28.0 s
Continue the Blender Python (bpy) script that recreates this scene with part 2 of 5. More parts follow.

==

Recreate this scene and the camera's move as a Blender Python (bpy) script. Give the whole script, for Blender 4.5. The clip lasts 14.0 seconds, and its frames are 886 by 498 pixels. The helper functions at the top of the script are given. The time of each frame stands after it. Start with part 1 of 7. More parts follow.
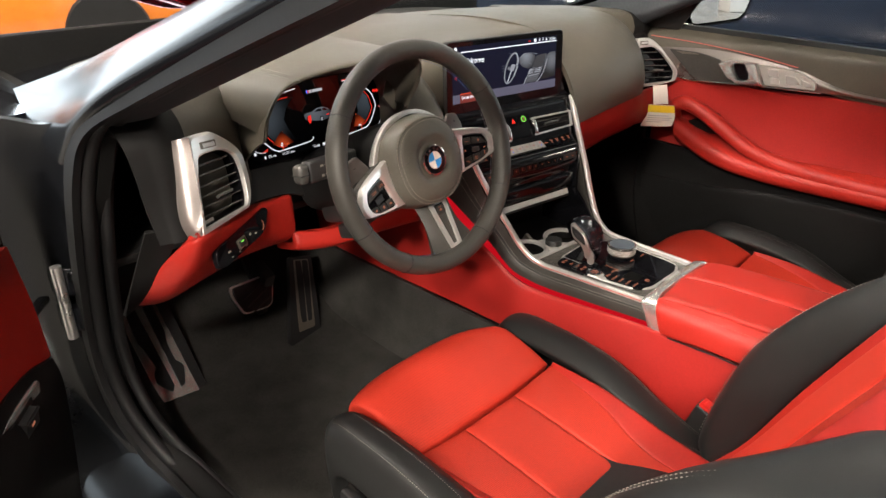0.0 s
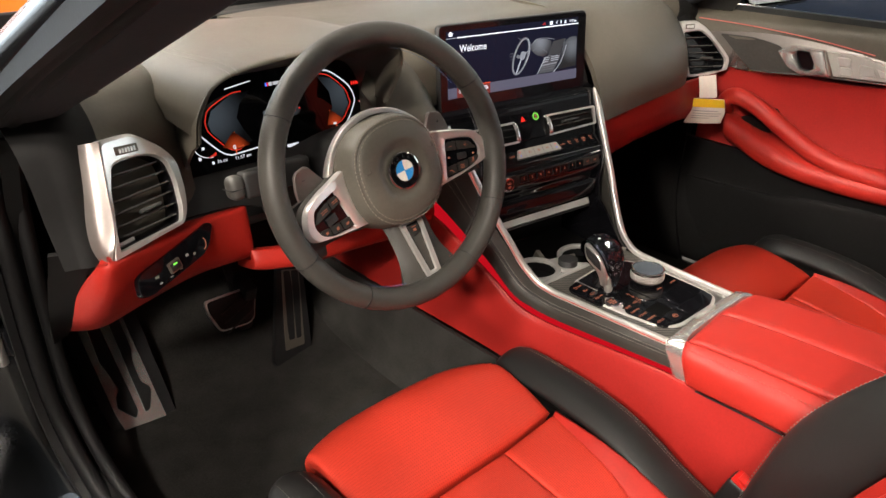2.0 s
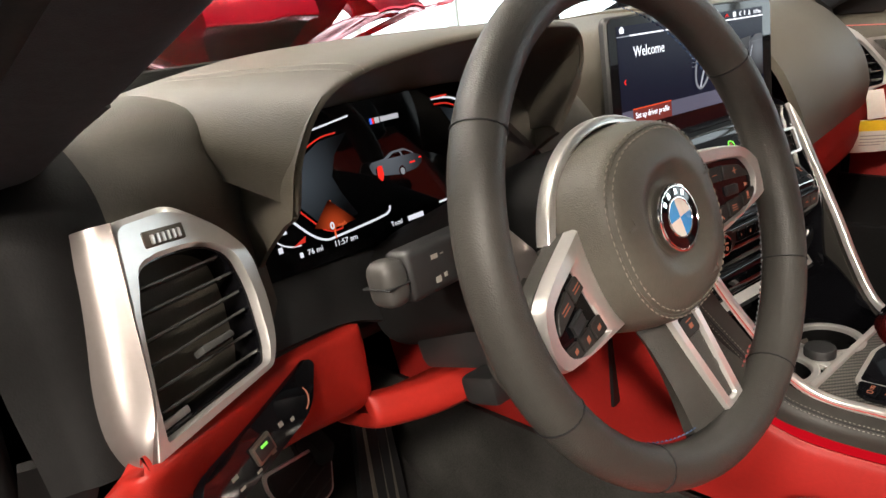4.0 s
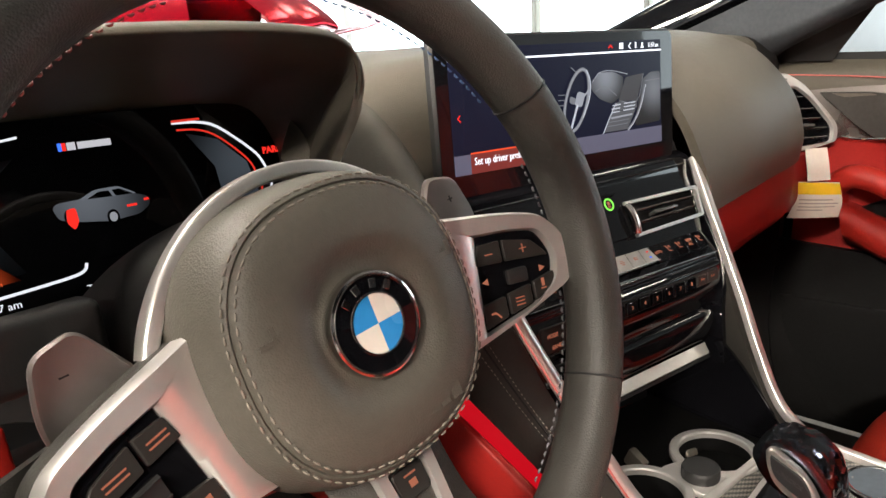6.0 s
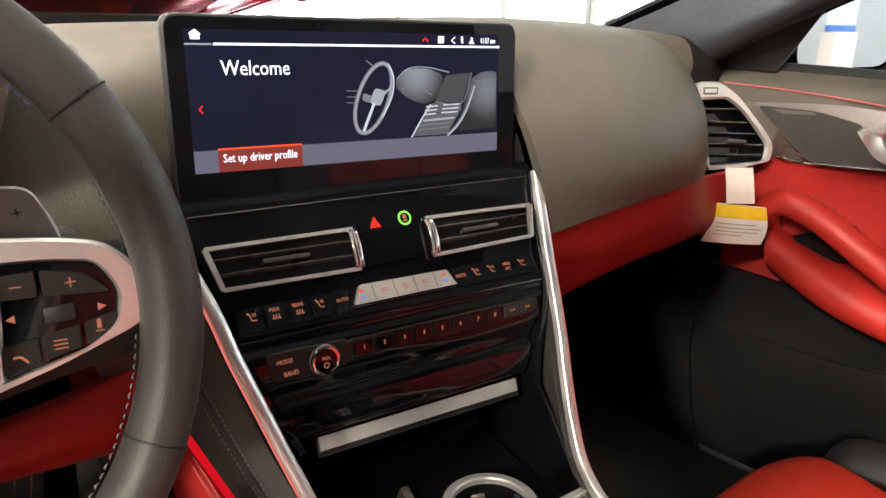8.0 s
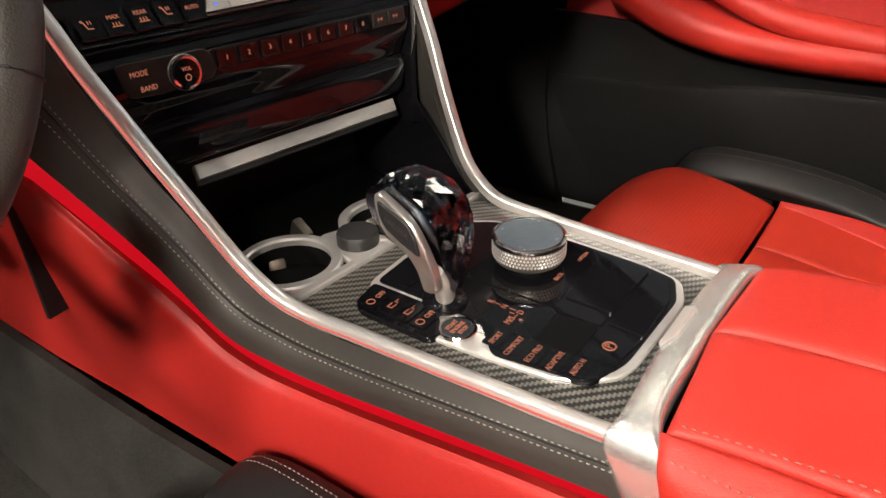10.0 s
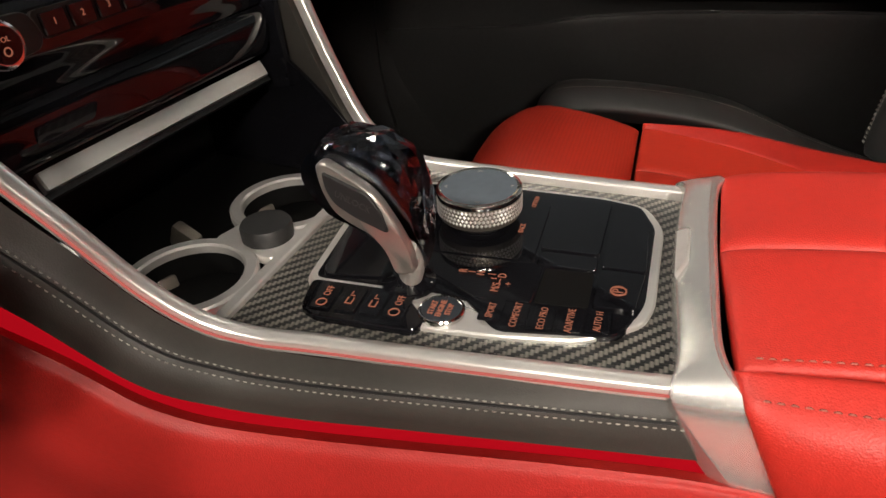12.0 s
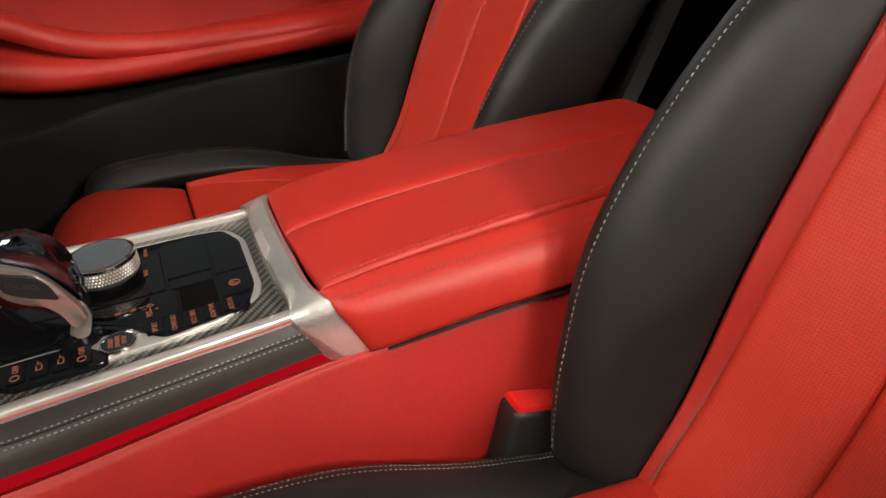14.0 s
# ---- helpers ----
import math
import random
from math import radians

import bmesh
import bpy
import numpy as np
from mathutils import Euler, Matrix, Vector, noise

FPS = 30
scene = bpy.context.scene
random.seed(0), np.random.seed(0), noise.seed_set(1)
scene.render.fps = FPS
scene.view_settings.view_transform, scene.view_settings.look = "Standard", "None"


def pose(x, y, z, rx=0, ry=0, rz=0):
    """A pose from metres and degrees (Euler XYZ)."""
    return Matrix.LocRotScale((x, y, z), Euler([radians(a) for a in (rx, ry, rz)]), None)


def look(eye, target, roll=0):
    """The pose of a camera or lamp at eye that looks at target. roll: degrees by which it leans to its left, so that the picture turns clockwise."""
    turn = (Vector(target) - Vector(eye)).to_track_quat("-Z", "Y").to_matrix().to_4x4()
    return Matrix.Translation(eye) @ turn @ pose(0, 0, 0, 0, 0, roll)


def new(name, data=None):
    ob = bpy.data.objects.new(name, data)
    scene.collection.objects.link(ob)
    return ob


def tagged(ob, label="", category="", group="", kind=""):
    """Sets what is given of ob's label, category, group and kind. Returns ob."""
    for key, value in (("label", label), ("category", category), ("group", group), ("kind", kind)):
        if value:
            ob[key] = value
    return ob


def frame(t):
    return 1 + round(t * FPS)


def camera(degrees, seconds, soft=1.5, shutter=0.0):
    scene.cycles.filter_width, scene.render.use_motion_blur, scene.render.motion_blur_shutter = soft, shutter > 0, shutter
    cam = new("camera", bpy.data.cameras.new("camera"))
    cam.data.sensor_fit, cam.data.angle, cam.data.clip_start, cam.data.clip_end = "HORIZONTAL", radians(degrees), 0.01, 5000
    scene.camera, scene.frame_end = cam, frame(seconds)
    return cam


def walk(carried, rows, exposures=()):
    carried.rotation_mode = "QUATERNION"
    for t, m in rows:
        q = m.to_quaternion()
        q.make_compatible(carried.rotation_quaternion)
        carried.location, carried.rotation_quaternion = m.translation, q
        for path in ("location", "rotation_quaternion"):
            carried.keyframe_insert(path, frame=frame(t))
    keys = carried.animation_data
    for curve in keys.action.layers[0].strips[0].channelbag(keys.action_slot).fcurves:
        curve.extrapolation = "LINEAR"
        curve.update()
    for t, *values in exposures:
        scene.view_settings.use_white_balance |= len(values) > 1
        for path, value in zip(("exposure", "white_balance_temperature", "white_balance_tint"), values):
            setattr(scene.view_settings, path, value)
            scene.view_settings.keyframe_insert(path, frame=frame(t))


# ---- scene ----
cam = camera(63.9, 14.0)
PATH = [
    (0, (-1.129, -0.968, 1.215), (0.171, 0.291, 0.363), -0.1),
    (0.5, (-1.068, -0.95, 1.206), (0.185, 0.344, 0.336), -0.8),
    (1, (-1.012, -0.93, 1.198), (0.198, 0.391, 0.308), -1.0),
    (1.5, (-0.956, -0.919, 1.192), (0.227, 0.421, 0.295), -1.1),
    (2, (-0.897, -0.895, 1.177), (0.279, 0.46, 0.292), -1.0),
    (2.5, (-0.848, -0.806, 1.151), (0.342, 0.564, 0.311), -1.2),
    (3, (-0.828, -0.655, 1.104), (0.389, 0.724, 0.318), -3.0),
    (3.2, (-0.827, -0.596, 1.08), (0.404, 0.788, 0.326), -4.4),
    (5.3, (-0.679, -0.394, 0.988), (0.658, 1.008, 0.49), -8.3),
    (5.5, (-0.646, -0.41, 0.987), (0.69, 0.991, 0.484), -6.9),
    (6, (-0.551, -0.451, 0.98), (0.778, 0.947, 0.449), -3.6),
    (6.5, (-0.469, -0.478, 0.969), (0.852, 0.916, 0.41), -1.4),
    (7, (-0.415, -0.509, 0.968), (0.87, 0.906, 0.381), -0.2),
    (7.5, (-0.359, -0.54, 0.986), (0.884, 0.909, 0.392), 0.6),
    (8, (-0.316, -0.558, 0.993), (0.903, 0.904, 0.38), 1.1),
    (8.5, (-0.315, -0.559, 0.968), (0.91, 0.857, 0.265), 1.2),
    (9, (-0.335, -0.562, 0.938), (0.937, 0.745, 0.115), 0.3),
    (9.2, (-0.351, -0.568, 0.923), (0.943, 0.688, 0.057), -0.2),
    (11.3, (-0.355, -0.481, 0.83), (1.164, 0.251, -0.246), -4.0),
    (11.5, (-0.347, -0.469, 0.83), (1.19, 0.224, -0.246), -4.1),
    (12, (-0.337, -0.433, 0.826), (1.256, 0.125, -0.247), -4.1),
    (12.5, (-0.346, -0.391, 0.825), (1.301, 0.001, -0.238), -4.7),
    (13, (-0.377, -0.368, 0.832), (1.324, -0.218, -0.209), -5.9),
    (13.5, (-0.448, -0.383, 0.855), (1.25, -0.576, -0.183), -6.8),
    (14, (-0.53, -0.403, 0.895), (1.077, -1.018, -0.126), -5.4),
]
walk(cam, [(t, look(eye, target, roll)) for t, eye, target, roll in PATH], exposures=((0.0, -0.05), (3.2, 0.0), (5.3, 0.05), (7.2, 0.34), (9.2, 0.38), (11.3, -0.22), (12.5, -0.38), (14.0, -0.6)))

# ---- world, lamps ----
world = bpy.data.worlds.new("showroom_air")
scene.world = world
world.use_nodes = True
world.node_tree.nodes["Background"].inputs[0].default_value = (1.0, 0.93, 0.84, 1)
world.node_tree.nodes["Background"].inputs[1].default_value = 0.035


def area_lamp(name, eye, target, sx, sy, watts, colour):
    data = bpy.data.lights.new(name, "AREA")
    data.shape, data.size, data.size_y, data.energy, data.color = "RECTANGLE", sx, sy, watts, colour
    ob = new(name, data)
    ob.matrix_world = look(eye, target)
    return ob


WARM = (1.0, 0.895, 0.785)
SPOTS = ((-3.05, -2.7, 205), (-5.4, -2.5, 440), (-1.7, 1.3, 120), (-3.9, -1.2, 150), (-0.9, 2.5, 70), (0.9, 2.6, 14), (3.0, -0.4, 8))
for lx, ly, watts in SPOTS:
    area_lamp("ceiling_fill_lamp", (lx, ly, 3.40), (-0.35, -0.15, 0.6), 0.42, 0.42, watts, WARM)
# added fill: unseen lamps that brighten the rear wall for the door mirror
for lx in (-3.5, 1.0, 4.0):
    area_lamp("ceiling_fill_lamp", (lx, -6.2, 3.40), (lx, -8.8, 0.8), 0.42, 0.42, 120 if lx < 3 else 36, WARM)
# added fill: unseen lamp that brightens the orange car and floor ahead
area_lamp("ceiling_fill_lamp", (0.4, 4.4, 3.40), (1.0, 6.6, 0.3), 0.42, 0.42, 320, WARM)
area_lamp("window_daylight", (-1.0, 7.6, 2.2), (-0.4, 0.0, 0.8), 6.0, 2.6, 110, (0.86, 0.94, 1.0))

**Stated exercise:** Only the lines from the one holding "Recreate this scene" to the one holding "import random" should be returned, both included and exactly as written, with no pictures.

**Solution for this task:**
Recreate this scene and the camera's move as a Blender Python (bpy) script. Give the whole script, for Blender 4.5. The clip lasts 14.0 seconds, and its frames are 886 by 498 pixels. The helper functions at the top of the script are given. The time of each frame stands after it. Start with part 1 of 7. More parts follow.
0.0 s
2.0 s
4.0 s
6.0 s
8.0 s
10.0 s
12.0 s
14.0 s
# ---- helpers ----
import math
import random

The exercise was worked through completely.